The Supreme Court of India’s verdict upholding the abrogation of Jammu and Kashmir’s special status under Article 370 of the Constitution is undoubtedly a political boost to the ruling BJP.

However, the verdict raises concerns about the erosion of federalism in India. The Court’s interpretation of the President’s power under President’s Rule to bypass the State legislature and act on its behalf sets a dangerous precedent that could be applied to other states, including Nagaland, potentially undermining their autonomy. The verdict raises concerns about the Court’s willingness to uphold federalism and democratic norms, which could also influence its interpretation of Article 371(A) in the future.

The verdict is a retreat from the Supreme Court’s previous positions on democratic norms. The rushed process and lack of consultation with the people of Jammu and Kashmir raise concerns about transparency and accountability. The top court’s rationale that J&K’s special status was merely a temporary arrangement and that its integration was an ongoing process ignores the historical context and agreements that led to J&K’s accession to India. This could have implications for Nagaland’s special status under Article 371(A), which also arose from historical agreements.

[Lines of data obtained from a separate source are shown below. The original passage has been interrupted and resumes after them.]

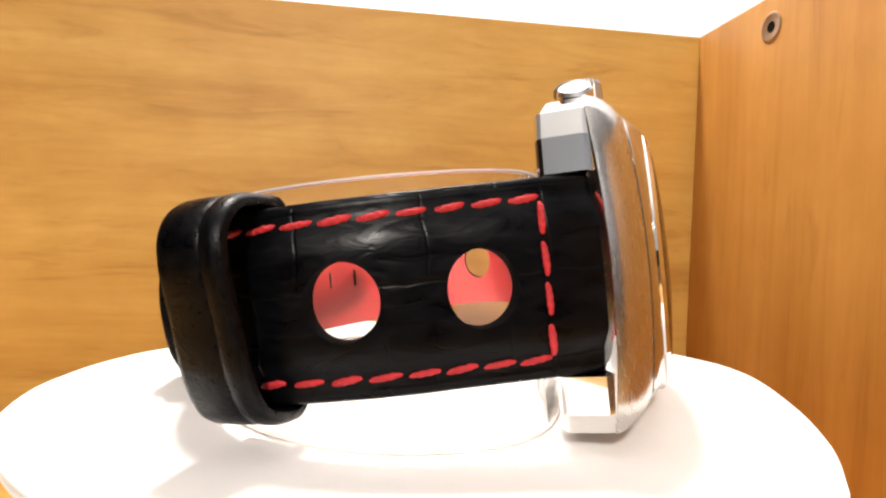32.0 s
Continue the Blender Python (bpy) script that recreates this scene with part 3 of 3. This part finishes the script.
def sheet(outline, front, back, step=1.0):
    """A solid between two height fields over an outline in X, Z, in millimetres."""
    from mathutils import geometry
    xs, zs = [q[0] for q in outline], [q[1] for q in outline]
    flat = [Vector(q) for q in outline]
    edges = [(i, (i + 1) % len(outline)) for i in range(len(outline))]
    x = min(xs) + step * 0.5
    while x < max(xs):
        z = min(zs) + step * 0.5
        while z < max(zs):
            if all(inside(outline, x + dx, z + dz) for dx, dz in ((0.4, 0), (-0.4, 0), (0, 0.4), (0, -0.4))):
                flat.append(Vector((x, z)))
            z += step
        x += step
    vs, _, fs, *_ = geometry.delaunay_2d_cdt(flat, edges, [], 0, 1e-5)
    b = bmesh.new()
    hi = [b.verts.new(Vector((v.x, front(v.x, v.y), v.y)) * MM) for v in vs]
    lo = [b.verts.new(Vector((v.x, back(v.x, v.y), v.y)) * MM) for v in vs]
    count = {}
    for f in fs:
        if inside(outline, sum(vs[k].x for k in f) / 3, sum(vs[k].y for k in f) / 3):
            b.faces.new([hi[k] for k in f])
            b.faces.new([lo[k] for k in reversed(f)])
            for p, c in zip(f, f[1:] + f[:1]):
                count[frozenset((p, c))] = count.get(frozenset((p, c)), 0) + 1
    for e, k in count.items():
        if k == 1:
            p, c = tuple(e)
            b.faces.new((hi[p], hi[c], lo[c], lo[p]))
    bmesh.ops.recalc_face_normals(b, faces=b.faces)
    rim = [e for e in b.edges if e.is_manifold and e.calc_face_angle(0) > 0.9]
    bmesh.ops.bevel(b, geom=rim, offset=0.5 * MM, segments=3, affect="EDGES", profile=0.5)
    return b


def buckle():
    """A curved brushed frame, open towards the strap end, with a pin and a hooked prong."""
    mid = 17.3
    half = []                                # upper half of the frame, from the left middle round to the inner middle
    for k in range(11):
        v = k / 10
        half.append((-13.6 + 2.7 * v ** 2.2, v * 11.6))
    half += [(-10.6, 12.1), (-9.8, 12.35), (-5, 12.45), (0, 12.35), (5, 12.15), (8.3, 12.0), (9.1, 11.6), (9.3, 10.9), (8.9, 10.2), (8.2, 9.95),
             (4, 10.2), (0, 10.15), (-3.0, 10.0), (-4.3, 9.6), (-5.0, 8.8), (-5.2, 7.5), (-5.25, 3.5)]
    outline = [(x, mid + z) for x, z in half] + [(x, mid - z) for x, z in half[::-1][:-1]]

    def front(x, z):
        v = (z - mid) / 12.35
        u = max(0.0, (x + 5.3) / 14.6)
        left = max(0.0, (-6.5 - x) / 7.1)
        return -40.2 + 0.7 * v * v + 0.15 * left ** 2.2 + 1.25 * u + 6.0 * u * u

    plate = wpart("buckle", sheet(outline, front, lambda x, z: front(x, z) + 2.0, 1.1), BRUSHED, None, "brushed steel tang buckle")
    part("pin", lathe([(0.9, 5.6), (0.9, 28.2)], "Z", 16), SATIN, plate, place=pose(8.2 * MM, -32.4 * MM, 0))
    prong = part("prong", box(-7.7, -40.9, 15.1, -3.8, -38.8, 19.5, 0.85, 4), BRUSHED, plate, "polished steel prong")
    part("prong_shaft", box(-5.5, -39.6, 15.9, -3.9, -35.0, 18.7, 0.4), SATIN, plate)
    # Plate isn't cut: a black block puts in the shade beside the prong.
    part("notch", box(-7.85, -40.24, 14.95, -4.9, -38.6, 19.65, 0.05), DARK, plate, "black block standing for the shade round the prong")


buckle()
knot = lathe([(0.3, -0.8), (0.8, -0.5), (0.95, 0.1), (0.7, 0.7), (0.2, 0.95)], "Z", 12)
part("thread_knot", knot, THREAD, STRAP_B, "knotted red thread end", place=pose(0.0119, -0.0320, 0.0277) @ Matrix.Diagonal((1.5, 1.2, 1.15, 1)))

# ---- clear cuff ----


def cuff():
    c = empty("display_cuff", "clear plastic display cuff inside the strap", "display stand")
    path = Path([(4.5, 21.3), (12, 22.5), (22, 22.6), (29.6, 20), (35.7, 13.5), (39.3, 4.5), (39.4, -5), (36.0, -13.5), (29.7, -20.2), (21, -25.6), (10, -29.2), (-2, -30.6), (-14, -29.3),
                 (-25, -24.8), (-34.4, -17.4), (-39.9, -8.4), (-41.4, 1), (-39.2, 9.8), (-33.4, 17.2), (-27, 21.4), (-23.5, 22.6)], -1)
    rise = lambda s: 0.9 * (path.at(s)[0].y + 30) / 52
    edge = lambda s: (0.2 - 0.1228 * path.at(s)[0].y, 29.6 + rise(s))
    ring = part("ring", band(path, 0, path.length, edge, lambda s, z: -0.75, lambda s, z: 0.75, [], 1.5), ACRYLIC, c, "bent clear acrylic ring")
    ring.matrix_local = CUFF_LEAN
    part("top_edge", band(path, 0, path.length, lambda s: (edge(s)[1] - 0.12, edge(s)[1] + 0.13), lambda s, z: -0.9, lambda s, z: 0.9, [], 1.5), FROST, ring, "polished edge, made milky for the light it catches")
    part("bottom_edge", band(path, 0, path.length, lambda s: (edge(s)[0] - 0.1, edge(s)[0] + 0.15), lambda s, z: -0.77, lambda s, z: 0.77, [], 1.5), FROST, ring, "polished edge, made milky for the light it catches")
    for s_end in (0.0, path.length - 0.3):
        part("end_edge", band(path, s_end, s_end + 0.3, lambda s: (edge(s)[0] + 0.3, edge(s)[1] - 0.3), lambda s, z: -0.9, lambda s, z: 0.9, [], 0.15), FROST, ring, "polished edge, made milky for the light it catches")
    tab = part("tab", box(0, -0.6, 24, 31.8, 0.6, 29.7, 0.2), ACRYLIC, c, "clear tab across the ring", place=CUFF_LEAN @ pose(-0.0062, -0.0196, 0, 0, 0, -7.7))
    part("tab_edge", box(0.2, -0.75, 29.0, 31.6, 0.75, 29.9, 0.15), FROST, tab, "polished edge, made milky for the light it catches")
    part("tab_end", box(29.9, -0.75, 24.2, 31.9, 0.75, 28.9, 0.15), FROST, tab, "milky polished end")
    return c


CUFF = cuff()
CUFF.children[0].visible_shadow = False


# ---- what moves: the platter with the watch and the cuff on it ----
def motions():
    turns = [(0, 0.0), (4, -17.36), (8, -33.89), (12, -50.0), (16, -66.24), (20, -82.44), (24, -98.6), (28, -114.37), (32, -129.73)]
    for thing in (TABLE, WATCH, CUFF):
        walk(thing, [(t, pose(0, 0, 0, 0, 0, a)) for t, a in turns])


motions()
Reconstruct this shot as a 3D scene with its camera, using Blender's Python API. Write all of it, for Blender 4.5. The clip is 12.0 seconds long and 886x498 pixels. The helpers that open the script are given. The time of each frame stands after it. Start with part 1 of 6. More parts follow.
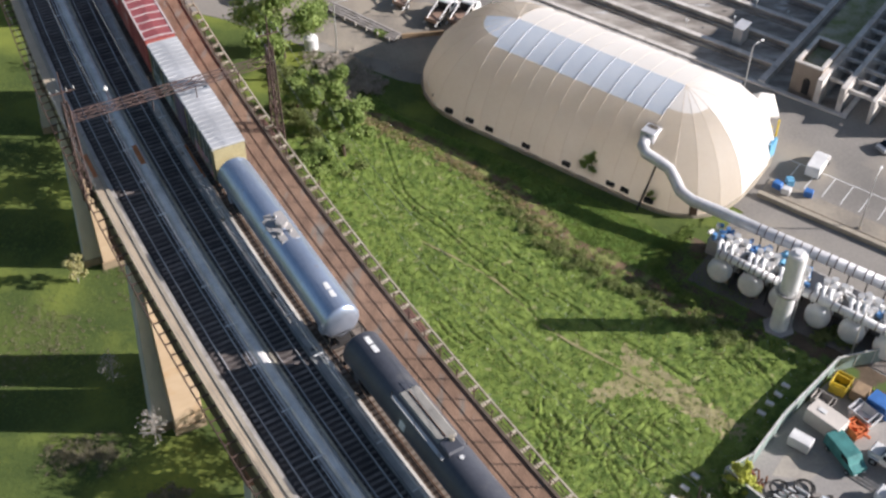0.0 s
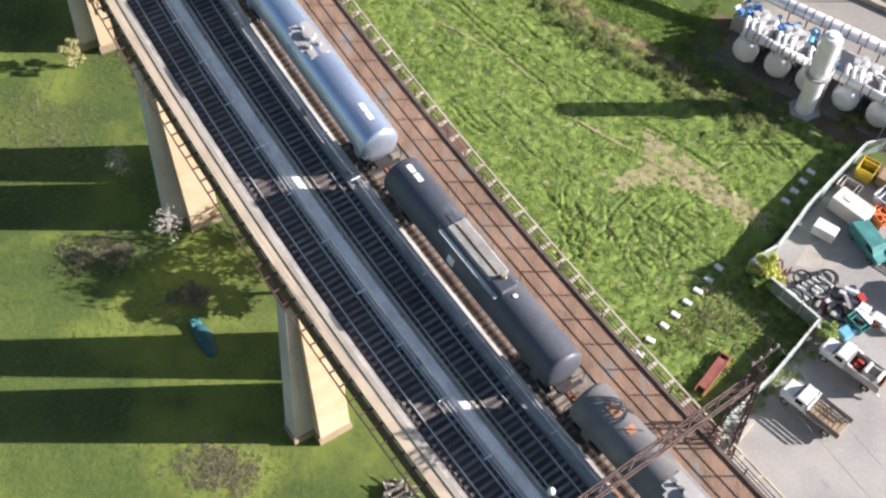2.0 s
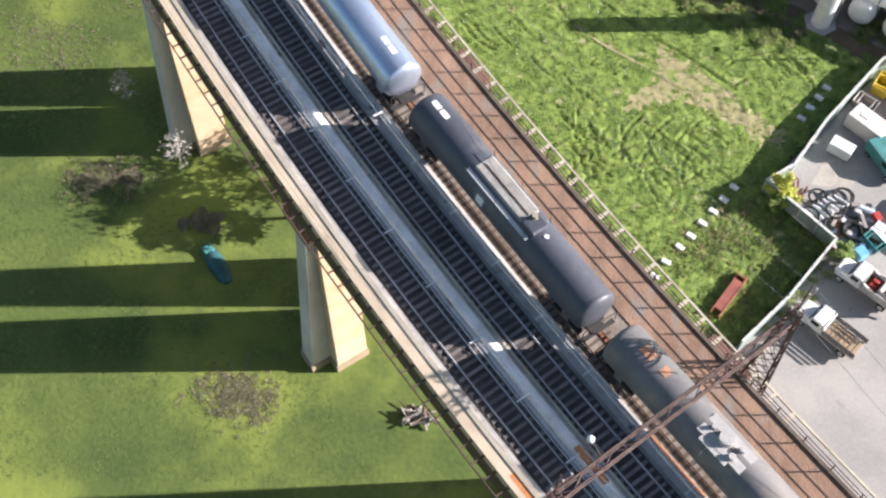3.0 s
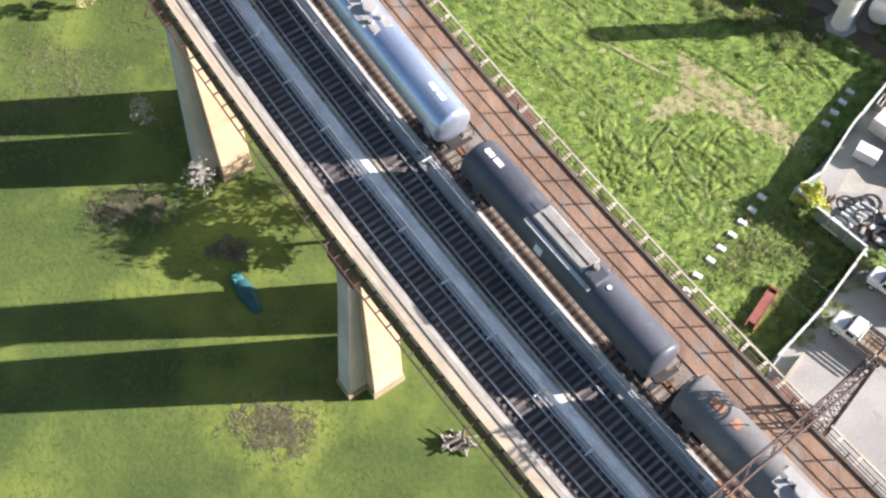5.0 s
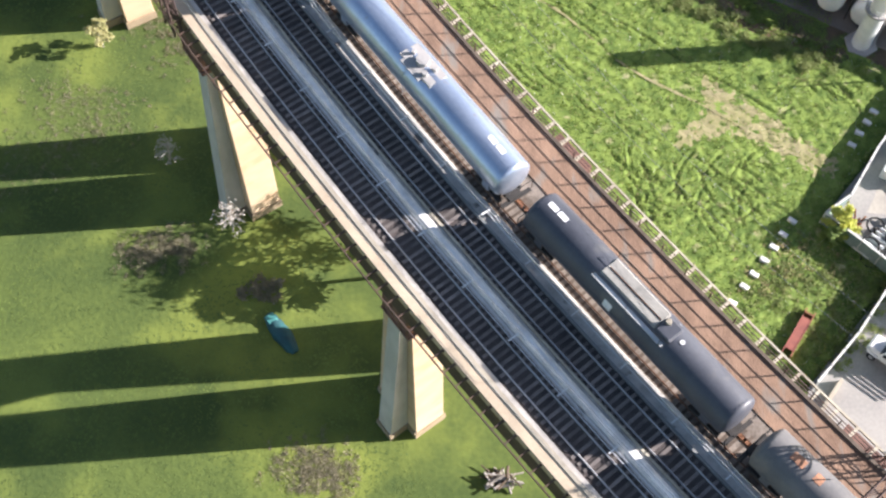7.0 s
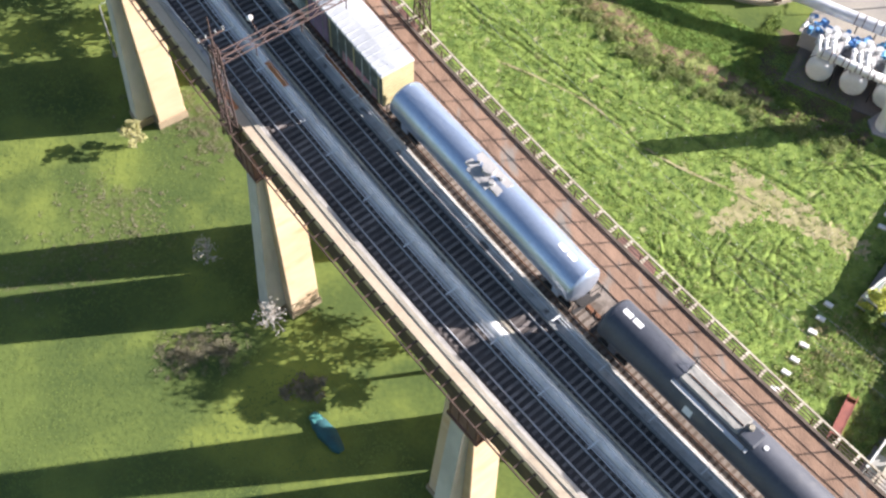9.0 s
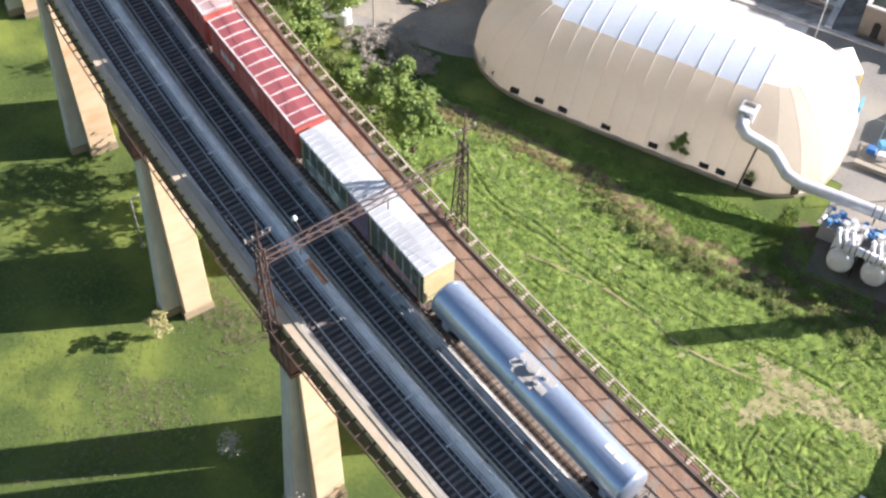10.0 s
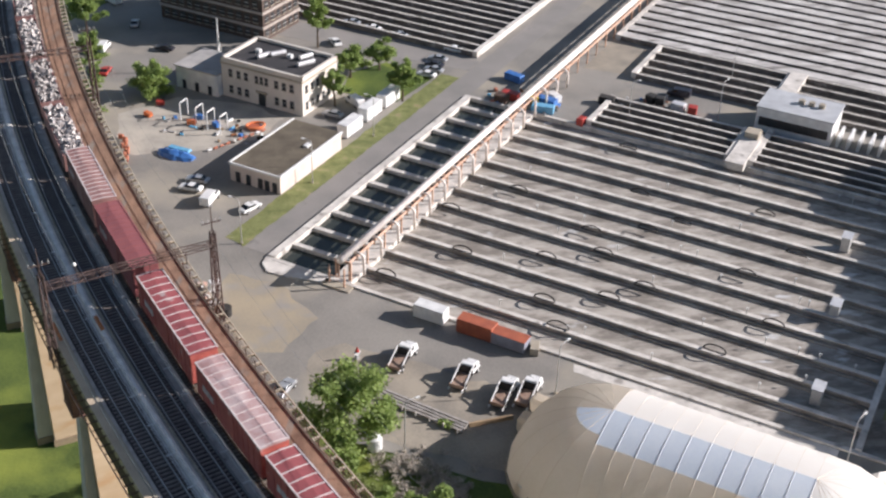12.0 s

The verdict creates uncertainty about the future of special provisions for states like Nagaland. While Article 371(A) is different from Article 370, the Court’s broad interpretation of the President’s power and its reasoning about historical context might be used to legitimize future attempts to erode Nagaland’s special rights.

The Supreme Court’s verdict on Article 370 has raised concerns for Nagaland and its special provisions under Article 371(A). While the verdict is specific to J&K, it sets a precedent that could have broader implications for Indian federalism and the rights of states. The Nagaland government, political parties, and civil society should closely monitor the situation, remain vigilant and take proactive measures to protect their autonomy and special provisions.